Northeastern Section (39th Annual) and Southeastern Section (53rd Annual) Joint Meeting (March 25–27, 2004)

Paper No. 7
Presentation Time: 10:30 AM

NATURE OF TRANSITION ZONE DEVELOPMENT AND GROUNDWATER TRANSPORT AT THREE NC PIEDMONT LOCATIONS


PIPPIN, Charles G., Groundwater Section, NC DENR, 919 North Main Street, Mooresville, NC 28115, GEDDES, Don, Groundwater Section, NC DENR, 585 Waughtown Street, Winston-Salem, NC 27107 and BOLICH, Rick, Groundwater Section, NC DENR, 3800 Barrett Drive, Suite 101, Raleigh, NC 27609, chuck.pippin@ncmail.net

A cooperative study of the North Carolina Piedmont and Mountain aquifer systems has been initiated by the North Carolina Department of Environment and Natural Resources Groundwater Section and the U.S.G.S. NC District. Work has been ongoing since 2000 at three research stations located in the eastern, central and western portions of the North Carolina Piedmont. Each station consists of transects of multiple well clusters with wells constructed to monitor the upper regolith, the transition zone and bedrock portions of the aquifer. During well installation, continuous cores were extracted from each cluster location and examined to determine the optimal depths for screened intervals and to determine the top of bedrock.
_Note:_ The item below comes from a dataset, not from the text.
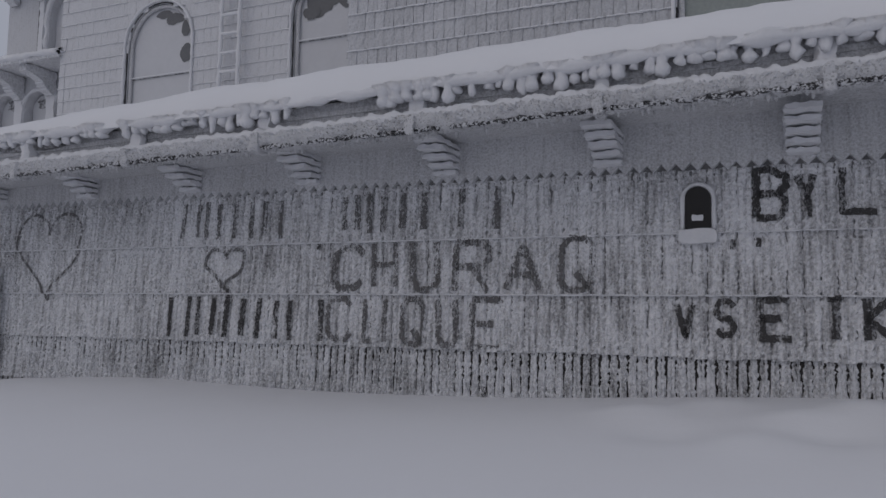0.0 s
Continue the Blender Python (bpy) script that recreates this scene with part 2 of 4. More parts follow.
# ---- ground ----
def ground_z(x, y):
    z = -0.42 + 0.42 * ease(y, -0.2, 4.8)
    left = ease(-x, 6.9, 8.0)
    z += left * 0.20 * ease(y, 4.0, 6.3)
    z += 0.29 * math.exp(-((x + 7.85) / (1.6 if x < -7.85 else 0.95)) ** 2 - ((y - 6.1) / 1.15) ** 2)
    z -= 0.10 * math.exp(-((x + 6.95) / 0.5) ** 2 - ((y - 4.9) / 0.9) ** 2)
    z += (0.06 * ease(x, -6.2, -4.4) + 0.09 * ease(x, -2.0, 1.0)) * ease(y, 2.0, 4.6)
    for fx, fy, up in ((-0.75, 4.05, 0.05), (-0.35, 4.25, 0.04), (0.05, 3.95, 0.05), (0.35, 4.15, 0.06), (-0.15, 3.6, 0.03), (-0.55, 3.7, -0.04), (0.2, 3.75, -0.05)):
        z += up * math.exp(-((x - fx) / 0.20) ** 2 - ((y - fy) / 0.13) ** 2)
    z -= 0.10 * math.exp(-((x + 10.4) / 1.6) ** 2 - ((y - 6.2) / 0.8) ** 2)
    z += 0.12 * math.exp(-((x + 13.5) / 1.8) ** 2 - ((y - 7.2) / 0.8) ** 2)
    d = math.hypot(x + 5, y - 2)
    z -= 0.035 * max(0, d - 14) * (1 if d < 60 else 60 / d)
    z += 0.05 * noise.noise(Vector((x * 0.35, y * 0.35, 0))) * (1 + d * 0.05)
    for k in range(11):
        fx, fy = -10.9 + 0.42 * k + 0.10 * math.sin(k * 5.1), 4.75 - 0.25 * k + 0.16 * math.cos(k * 3.3)
        z += 0.03 * math.exp(-((x - fx) / 0.28) ** 2 - ((y - fy) / 0.24) ** 2) - 0.085 * math.exp(-((x - fx) / 0.16) ** 2 - ((y - fy) / 0.13) ** 2)
    return z


def ground_axis(lo, hi, mid0, mid1, fine, n):
    a = [lo + (mid0 - lo) * (1 - (1 - i / n) ** 2.6) for i in range(n)]
    b = list(np.arange(mid0, mid1, fine))
    c = [mid1 + (hi - mid1) * (i / n) ** 2.6 for i in range(n + 1)]
    return [float(q) for q in a + b + c]


gx = ground_axis(-1500, 1500, -15, 4, 0.09, 40)
gy = ground_axis(-1500, 1500, -1.5, 8, 0.09, 40)
g = Geo()
g.v = [(x, y, ground_z(x, y)) for y in gy for x in gx]
w = len(gx)
g.f = [(j * w + i, j * w + i + 1, (j + 1) * w + i + 1, (j + 1) * w + i) for j in range(len(gy) - 1) for i in range(w - 1)]
tagged(part("ground", g, SNOW, None, "", True), "wind-packed snow drifted against the chapel wall", "snow", kind="structure")


# ---- shingles ----
def shingle_meshes(width, height, mat, count, seed, crumb=0.005, gap=0.004, proud=0.026, cols=4, rws=4, lap=0.011):
    """Split shingles with a crusted face; the foot stands proud, and the origin is at the foot's middle."""
    rnd = random.Random(seed)
    out = []
    for k in range(count):
        wd = width - gap * rnd.uniform(0.2, 1.8)
        drop = rnd.uniform(-0.006, 0.006)
        v = []
        for j in range(rws + 1):
            for i in range(cols + 1):
                s, t = i / cols - 0.5, j / rws
                edge = lap if i in (0, cols) else (0.006 if cols > 4 and i == cols // 2 else 0.0)
                y = -(0.010 + proud * (1 - t)) + edge + rnd.uniform(-crumb, crumb)
                v.append((s * wd + (rnd.uniform(-0.009, 0.009) if i in (0, cols) and cols > 4 else rnd.uniform(-0.003, 0.003)), y, drop + t * height + (rnd.uniform(-0.004, 0.004) if j == 0 else 0)))
        f = [(j * (cols + 1) + i, j * (cols + 1) + i + 1, (j + 1) * (cols + 1) + i + 1, (j + 1) * (cols + 1) + i) for j in range(rws) for i in range(cols)]
        n = len(v)
        v += [(-wd / 2, 0.004, drop), (wd / 2, 0.004, drop), (wd / 2, 0.004, height), (-wd / 2, 0.004, height)]
        f += [tuple(range(cols, -1, -1)) + (n, n + 1), tuple(j * (cols + 1) for j in range(rws + 1)) + (n + 3, n), tuple(j * (cols + 1) + cols for j in range(rws, -1, -1)) + (n + 1, n + 2)]
        m = bpy.data.meshes.new("shingle")
        m.from_pydata(v, [], f)
        m.materials.append(mat)
        m.update()
        out.append(m)
    return out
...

In the unconfined bedrock aquifer system of the Piedmont, groundwater storage is predominantly in the regolith. The connection between the regolith and bedrock portions of the aquifer is the transition zone. Understanding transition zone development and its hydraulic properties is necessary to understanding fractured bedrock hydrogeology, since it is believed that the transition zone plays a major role in groundwater transport between the regolith and bedrock and to discharge zones and points such as streams or wells. Several factors attributed to transition zone development include aspects associated with lithology, structure, hydraulics and weathering. The three sites being studied in the Piedmont are presented as “type localities” for studying transition zone development. The western site is underlain by quartz diorite of the Charlotte Belt. The central site is underlain by felsic gneiss of the Milton Belt. The eastern site is underlain by biotite gneiss of the Raleigh Belt. Comparisons of core descriptions, whole rock analyses, slug and aquifer pumping test data, orientations of foliation and fractures, fracture density, and topographic location are made to understand the variability in transition zone development and its significance in groundwater transport, which is unique at each of these locations.